Drop some chopped walnuts on there for texture and bake until it’s golden brown (about 25 minutes):
As for the filling, it too couldn’t have been simpler. You melt chocolate and butter together directly in a pan of simmering water (this is Alice Medrich’s special chocolate-melting technique and it works a lot faster than a double boiler):
In a mixer, you beat together eggs and sugar and vanilla until it’s light and fluffy:
Then fold in the chocolate and some flour, pour into the tart pan (I sprinkled some Maldon sea salt on top), bake for another 25 minutes, and look what you’ve accomplished.
Now that’s what I call The World’s Easiest Chocolate Tart. Literally, I titled the post that.
Only thing is: it’s more of a brownie tart than anything like the chocolate tart I ate in Europe. Sort of like a giant brownie inside of a pie shell. But let me ask you a question: would you really say no to a slice of giant brownie cooked inside a pie shell served with a scoop of vanilla ice cream? I don’t think you would. And everyone will be so impressed when you bring this to the table.
So there you go, the World’s Easiest Chocolate Tart. Thanks, Alice Medrich, for a fab recipe.
Recipe: The World’s Easiest Chocolate Tart
Summary: Adapted from Alice Medrich’s Sinfully Easy Delicious Desserts.
- 8 tablespoons unsalted butter (for the crust) PLUS 6 tablespoons butter cut into chunks (for the filling)
- 1/4 cup sugar (for the crust) PLUS 1 cup sugar (for the filling)
- 1/4 teaspoon salt (for the crust) PLUS 1/4 teaspoon salt (for the filling)
- 1/4 teaspoon pure vanilla extract (for the crust) PLUS 1 teaspoon pure vanilla extract (for the filling)
- 1 cup plus 2 tablespoons unbleached all-purpose flour (for the crust) PLUS 1/4 cup flour (for the filling)
- 2/3 cup walnuts, coarsely chopped
- 8 ounces bittersweet chocolate (70% cacao), coarsely chopped
- 2 large eggs
- You’ll need a 9 1/2-inch fluted tart pan with a removable bottom for this, so get that out and set it aside. Oh and preheat your oven to 350 F.
- Make the crust by combining the melted butter with the sugar, salt, and vanilla in a bowl. Stir in the flour and mix just until blended. If the dough seems too soft and gooey, let it stand for a few minutes to firm up. Press the dough evenly over the bottom and up the sides of the tart pan to make a very thin even layer (I find it’s easier to do this with a big measuring cup). There is just enough dough; press the dough squarely into the corners of the pan to avoid ending up with extra-thick edges. Scatter the nuts evenly over the dough in the bottom of the pan and press them into the dough as far as they will go.
- Put the pan on a baking sheet and bake for 20 to 25 minutes, until the crust is fully golden brown all over.
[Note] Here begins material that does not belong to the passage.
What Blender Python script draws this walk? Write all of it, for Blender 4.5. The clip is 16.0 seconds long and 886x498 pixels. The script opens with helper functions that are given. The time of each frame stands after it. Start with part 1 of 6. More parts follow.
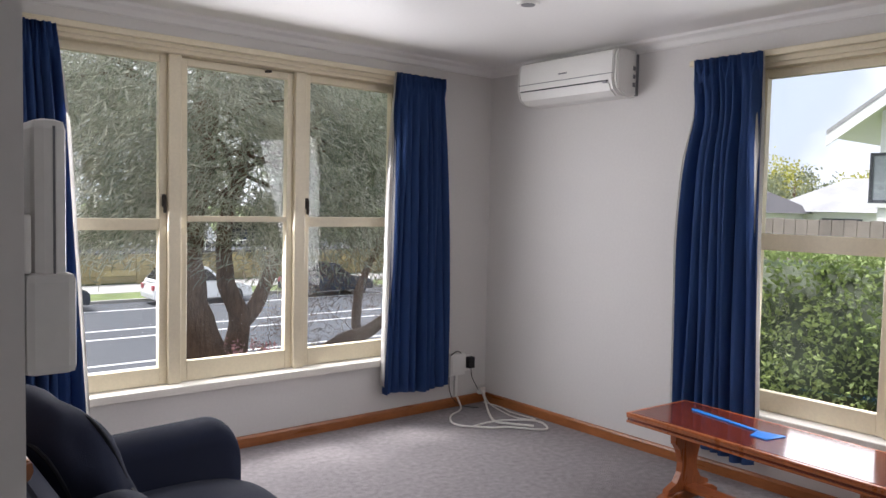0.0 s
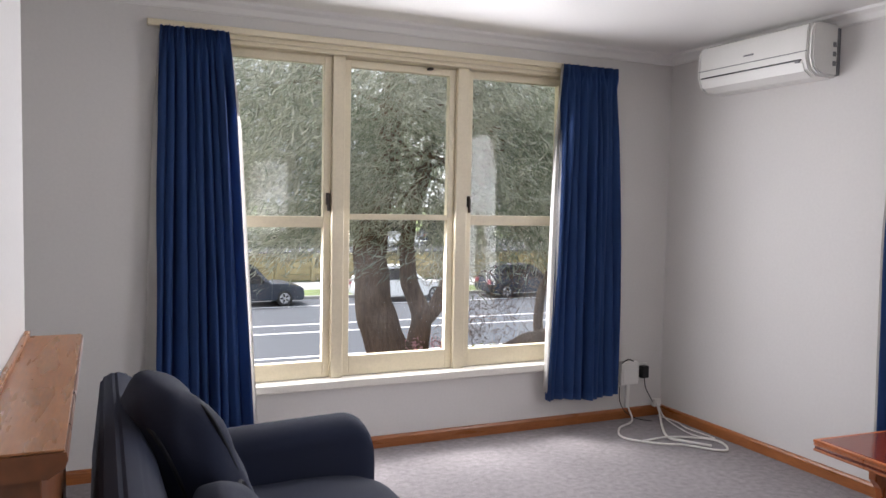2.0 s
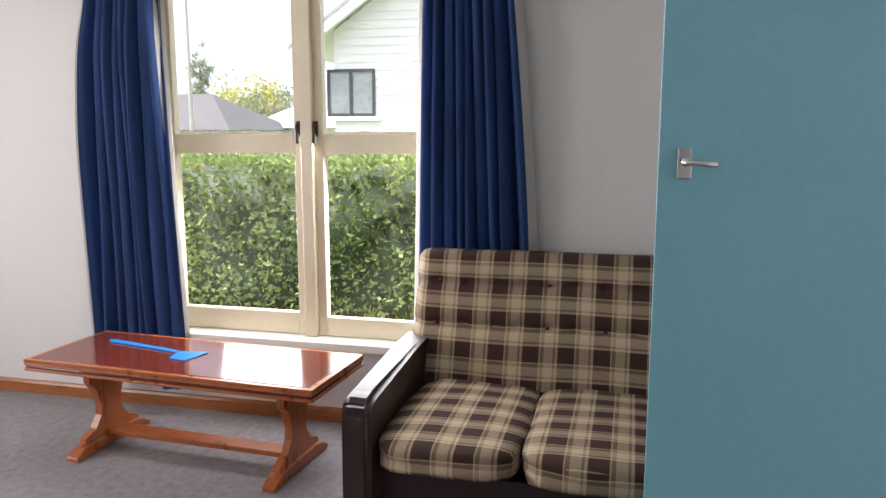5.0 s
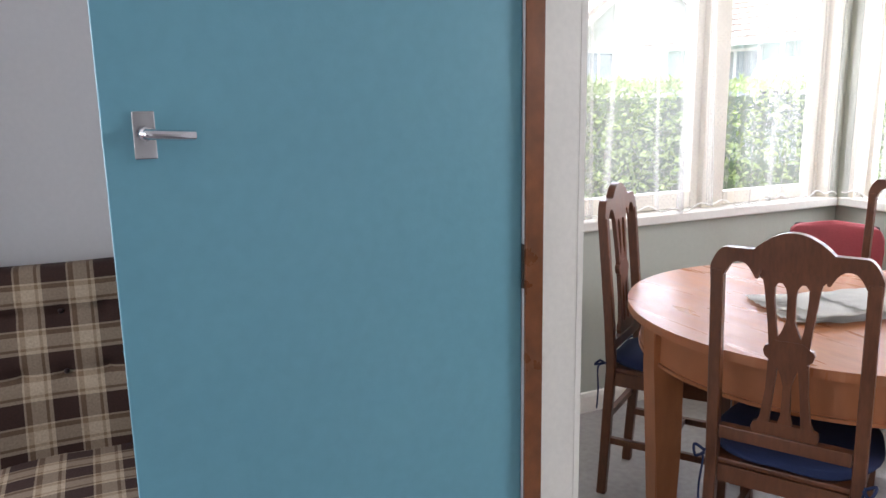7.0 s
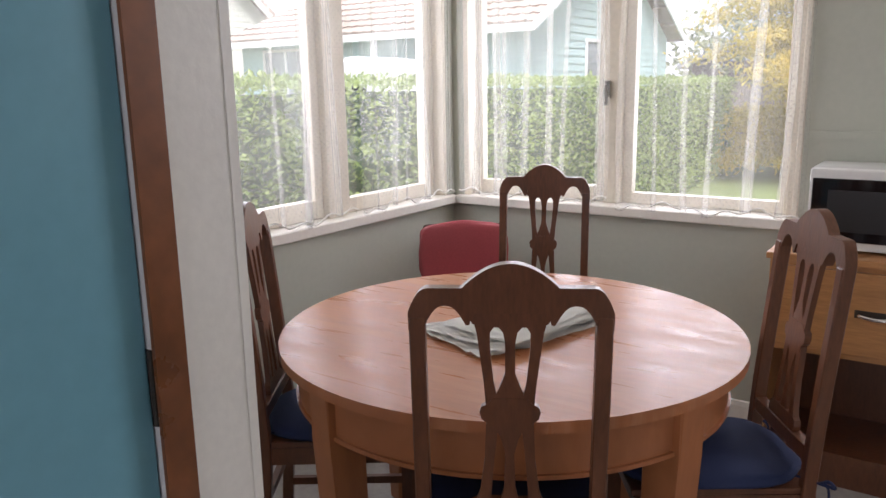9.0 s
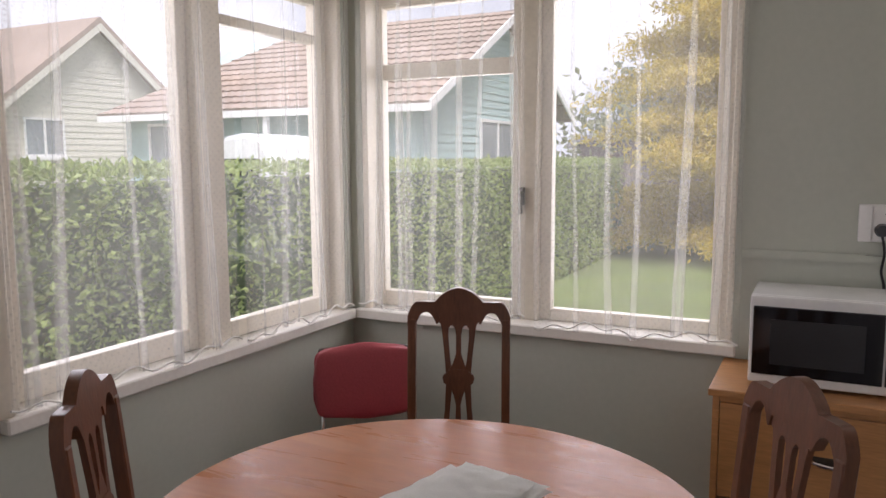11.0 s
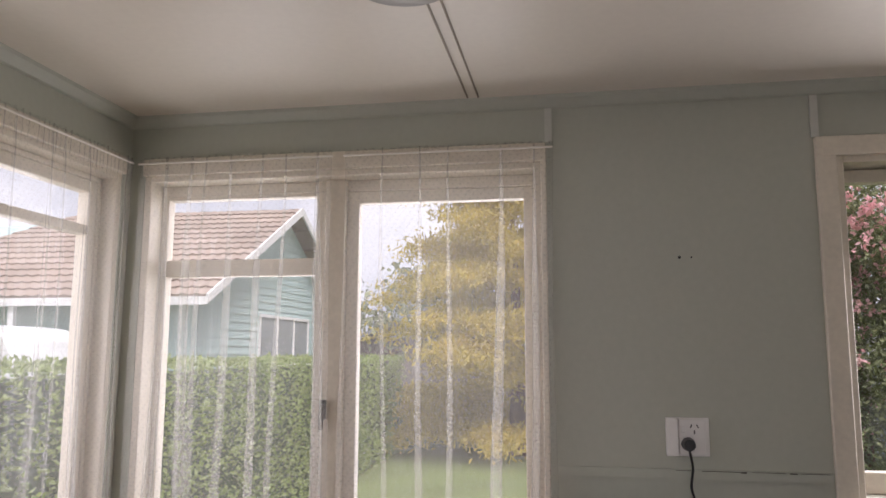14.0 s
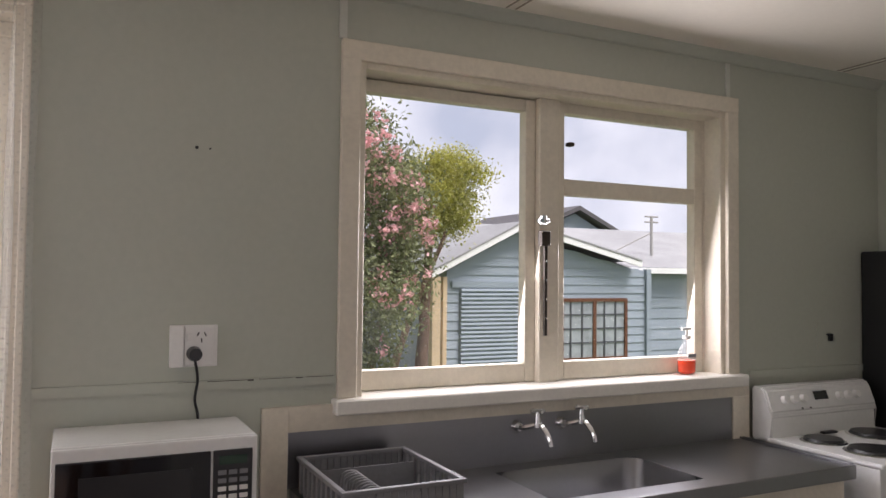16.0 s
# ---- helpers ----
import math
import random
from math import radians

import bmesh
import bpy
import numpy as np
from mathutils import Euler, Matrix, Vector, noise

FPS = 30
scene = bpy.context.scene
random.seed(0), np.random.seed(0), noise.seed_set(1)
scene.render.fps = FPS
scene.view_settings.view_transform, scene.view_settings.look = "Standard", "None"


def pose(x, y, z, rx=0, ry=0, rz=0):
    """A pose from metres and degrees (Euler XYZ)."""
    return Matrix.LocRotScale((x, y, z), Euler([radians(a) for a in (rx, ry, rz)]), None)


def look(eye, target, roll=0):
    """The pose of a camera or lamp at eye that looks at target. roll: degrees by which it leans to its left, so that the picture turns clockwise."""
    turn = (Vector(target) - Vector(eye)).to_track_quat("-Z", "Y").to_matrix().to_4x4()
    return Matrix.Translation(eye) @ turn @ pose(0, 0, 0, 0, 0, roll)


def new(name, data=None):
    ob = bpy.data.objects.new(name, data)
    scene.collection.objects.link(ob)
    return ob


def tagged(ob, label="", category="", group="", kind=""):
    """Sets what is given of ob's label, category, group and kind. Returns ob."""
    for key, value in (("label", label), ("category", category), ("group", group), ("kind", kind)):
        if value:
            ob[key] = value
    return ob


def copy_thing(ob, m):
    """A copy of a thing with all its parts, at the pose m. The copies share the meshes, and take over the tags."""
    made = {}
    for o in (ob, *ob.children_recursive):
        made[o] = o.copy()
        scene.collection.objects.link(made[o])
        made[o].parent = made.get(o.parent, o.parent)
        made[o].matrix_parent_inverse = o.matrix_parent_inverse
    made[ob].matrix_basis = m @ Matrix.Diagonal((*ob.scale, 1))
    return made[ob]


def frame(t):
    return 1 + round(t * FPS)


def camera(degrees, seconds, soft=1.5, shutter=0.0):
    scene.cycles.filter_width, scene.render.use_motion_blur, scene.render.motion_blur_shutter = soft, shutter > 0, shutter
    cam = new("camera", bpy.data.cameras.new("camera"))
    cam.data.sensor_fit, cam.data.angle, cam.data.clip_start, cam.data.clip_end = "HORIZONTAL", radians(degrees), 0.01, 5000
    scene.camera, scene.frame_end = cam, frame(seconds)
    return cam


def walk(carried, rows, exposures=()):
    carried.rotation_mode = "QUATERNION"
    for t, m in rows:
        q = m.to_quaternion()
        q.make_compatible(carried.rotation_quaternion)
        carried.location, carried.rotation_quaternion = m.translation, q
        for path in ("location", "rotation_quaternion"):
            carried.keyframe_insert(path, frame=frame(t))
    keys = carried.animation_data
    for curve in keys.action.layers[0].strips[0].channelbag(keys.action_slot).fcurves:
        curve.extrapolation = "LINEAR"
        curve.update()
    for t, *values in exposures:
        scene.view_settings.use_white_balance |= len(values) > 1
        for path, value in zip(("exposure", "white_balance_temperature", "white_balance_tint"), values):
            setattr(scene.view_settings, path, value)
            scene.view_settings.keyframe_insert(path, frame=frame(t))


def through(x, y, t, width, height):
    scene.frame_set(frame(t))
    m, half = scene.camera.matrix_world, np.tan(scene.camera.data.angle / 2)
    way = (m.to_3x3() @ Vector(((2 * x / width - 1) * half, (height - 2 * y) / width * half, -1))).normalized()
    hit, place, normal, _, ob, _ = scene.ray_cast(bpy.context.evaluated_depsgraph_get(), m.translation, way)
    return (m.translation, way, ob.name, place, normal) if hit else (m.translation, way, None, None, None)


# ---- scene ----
cam = camera(60.5, 16.0)
PATH = [
    (0, (-3.938, -4.258, 1.492), (-2.671, -2.714, 1.378), 1.3),
    (0.5, (-3.84, -4.212, 1.474), (-2.766, -2.528, 1.369), 1.3),
    (1, (-3.736, -4.214, 1.48), (-2.836, -2.431, 1.379), 1.3),
    (1.5, (-3.679, -4.236, 1.47), (-2.876, -2.408, 1.367), 1.2),
    (2, (-3.637, -4.246, 1.472), (-2.818, -2.426, 1.352), 1.1),
    (2.5, (-3.603, -4.254, 1.472), (-2.657, -2.497, 1.332), 0.9),
    (3, (-3.584, -4.27, 1.48), (-2.438, -2.64, 1.309), 0.5),
    (3.5, (-3.544, -4.292, 1.461), (-2.176, -2.847, 1.259), 0.2),
    (4, (-3.502, -4.303, 1.415), (-1.904, -3.12, 1.191), 0.2),
    (4.5, (-3.426, -4.325, 1.409), (-1.637, -3.472, 1.144), 0.0),
    (5, (-3.295, -4.333, 1.389), (-1.377, -3.856, 1.085), 0.0),
    (5.2, (-3.221, -4.326, 1.395), (-1.272, -4.012, 1.07), -0.1),
    (7.3, (-2.554, -4.402, 1.365), (-0.845, -5.36, 0.962), -0.9),
    (7.5, (-2.493, -4.43, 1.364), (-0.837, -5.474, 0.955), -0.8),
    (8, (-2.321, -4.488, 1.358), (-0.808, -5.726, 0.937), -0.8),
    (8.5, (-2.174, -4.555, 1.364), (-0.863, -6.007, 0.945), -1.1),
    (9, (-2.082, -4.667, 1.353), (-0.972, -6.278, 0.937), -1.0),
    (9.2, (-2.05, -4.72, 1.353), (-1.007, -6.377, 0.944), -0.7),
    (11.3, (-1.796, -5.017, 1.494), (-0.927, -6.81, 1.32), -0.1),
    (11.5, (-1.769, -5.006, 1.485), (-0.917, -6.812, 1.361), -0.0),
    (12, (-1.753, -5.007, 1.501), (-0.925, -6.827, 1.482), 0.1),
    (12.5, (-1.737, -5.01, 1.508), (-0.946, -6.845, 1.594), 0.3),
    (13, (-1.71, -5.022, 1.508), (-0.998, -6.883, 1.684), 0.5),
    (13.5, (-1.695, -5.081, 1.51), (-1.126, -6.982, 1.756), 0.5),
    (14, (-1.668, -5.201, 1.537), (-1.326, -7.153, 1.808), 0.2),
    (14.5, (-1.676, -5.314, 1.525), (-1.6, -7.294, 1.796), 0.2),
    (15, (-1.674, -5.377, 1.505), (-1.913, -7.348, 1.742), 0.3),
    (15.5, (-1.682, -5.432, 1.491), (-2.251, -7.342, 1.653), 0.5),
    (16, (-1.691, -5.483, 1.478), (-2.565, -7.28, 1.554), 0.6),
]
SKY = 0.15
NET = 0.105
LAMPS = (25.0, 17.0, 14.0, 15.0, 16.0)    # watts: north, east, kitchen east, kitchen corner, sink
EXPOSURES = [(0.0, 1.0, 6200, 13), (1.5, 1.28, 6200, 13), (3.5, 1.24, 6250, 13), (5.2, 1.66, 6400, 12), (7.3, 1.72, 5800, 14), (7.55, 1.62, 5850, 14), (8.05, 1.18, 6000, 15), (9.2, 1.02, 6100, 17), (11.3, 0.35, 6250, 20), (12.5, 0.29, 6250, 21), (14.5, 0.245, 6350, 21), (15.2, 0.29, 6350, 20), (16.0, 0.48, 6400, 19)]
walk(cam, [(r[0], look(*r[1:])) for r in PATH], EXPOSURES)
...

- Meanwhile, make the filling by putting the chocolate and butter in a medium heatproof bowl and setting that bowl inside a wide skillet of barely simmering water, stirring frequently until the chocolate and butter are melted, smooth, and very warm to the touch. Remove the bowl from the skillet and set aside.
- With the electric mixer, beat the eggs, sugar, vanilla, and salt in a medium bowl at high speed until the mixture is thick and light in color, 3 to 4 minutes. Scrape the warm chocolate mixture into the bowl and fold in with a rubber spatula. Fold in the flour.
- Scrape the chocolate filling into the hot crust and spread it evenly with a spatula. Return to the oven and bake for 20 to 22 minutes, just until a toothpick inserted in two or three places comes out clean with only a stray crumb. Set the pan on a rack to cool.
- Remove the sides of the tart pan and transfer the tart to a serving platter. Serve with vanilla ice cream.
Alice Medrich says you can serve this with a whole piece of nutmeg and a grater for guests to grate on top. “Everyone will leave with fragrant fingers,” she says.